There were 151 assessments approved by the fund's trustees in 2011, and 86 in 2015, a 43 percent decline, Nyhan said. The financial crisis of 2008-2009 caused a number of employers to go out of business, so it makes sense that the fund was making more assessments in 2011 as compared with 2015, when the economy was better, Trapp said.
Nyhan said another factor contributing to the drop in assessments is simply that the number of employers in the fund fell from 2,057 in 2010 to 1,458 in 2015.
It also seems that the fund has become more “receptive to settlement in the last five years knowing that a lump sum payment now” will avoid waiting for installment payments in the future with the uncertain collection and insolvency risks, Thomas Vasiljevich, shareholder of Ogletree Deakins Nash Smoak & Stewart PC, told Bloomberg BNA. Vasiljevich has litigated against Central States on behalf of employers.
Another significant factor that has contributed to Central States litigating less and collecting more is that in October 2011, the Pension Benefit Guaranty Corporation granted Central States' application for approval of a new alternative method of determining withdrawal liability—the “hybrid” method.

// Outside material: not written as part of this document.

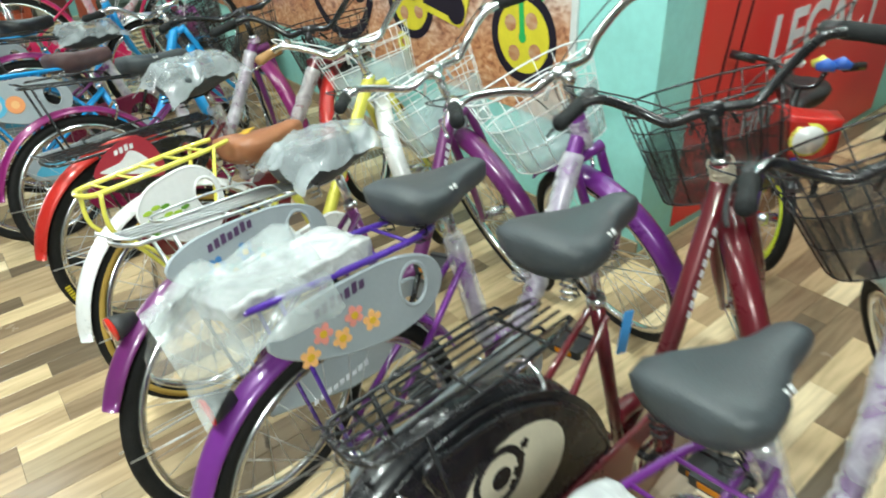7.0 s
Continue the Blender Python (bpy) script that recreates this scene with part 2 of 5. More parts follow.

Under this method, employers that pay their existing withdrawal liability and that satisfy certain other conditions are allowed to continue to contribute to the fund with “virtual assurance” that their continued participation won't cause them to incur any additional liability, Nyhan said ( 167 PBD, 8/29/12 ).
Since 2011, when Central States introduced the hybrid method, 83 employers have qualified for it and paid approximately $272 million in satisfaction of their existing or historical withdrawal liability, Nyhan said.
According to Nyhan, these employers would have fully withdrawn from the fund if the hybrid method hadn't been available to them.
Employers are attracted to the method because it offers a means to continue to participate in the fund, while eliminating or reducing the risk of future withdrawal liability, including the risk that the employers' exposure to liability will increase over time with any increases in the amount of unfunded vested benefits owed by the fund, Nyhan said.
This hybrid method can be enticing for employers. "Employers are concerned about the potential for increased liability in the future so they are more receptive to paying what they owe now," Vasiljevich said. For employers that need to be unionized in their trucking operations, the hybrid method is one alternative to address that need, Vasiljevich said.
But while the hybrid method can be beneficial for some employers, other employers would rather pay the withdrawal liability and exit the plan altogether, Trapp explained.
Observers seem to agree that more employers are voluntarily withdrawing from the fund. In the case of Central States, employers are doing so because they are conscious of its economic situation, Trapp said.
According to Vasiljevich, “some employers are worried about a mass withdrawal liability occurring in the future and getting assessed additional redetermination and reallocation liability.”
These voluntary withdrawals, including the employers' participation in the hybrid method, seem to explain why the actual amount of money collected has increased.
In 2015, the $548 million the fund collected was more than double the $255 million the previous year, Nyhan said. To explain this sudden spike, Nyhan explained that in 2015, the fund received two particularly large lump sum settlement agreement payments that totaled $230 million. One of these settlements involved the move of an employer to the hybrid withdrawal liability method.
Trapp and Vasiljevich agree that other factors must also be considered to determine why fewer lawsuits have been filed by the fund, including the number of arbitration proceedings conducted by the fund, the amount of liability assessed against employers and the refusal of new employers to participate in the fund.
Despite its dire economic situation, Central States has shown a degree of success by changing its legal strategy. The numbers show that the fund has become more efficient in recovering withdrawal liability by engaging in alternate ways to deal with employers than by litigating these cases in court.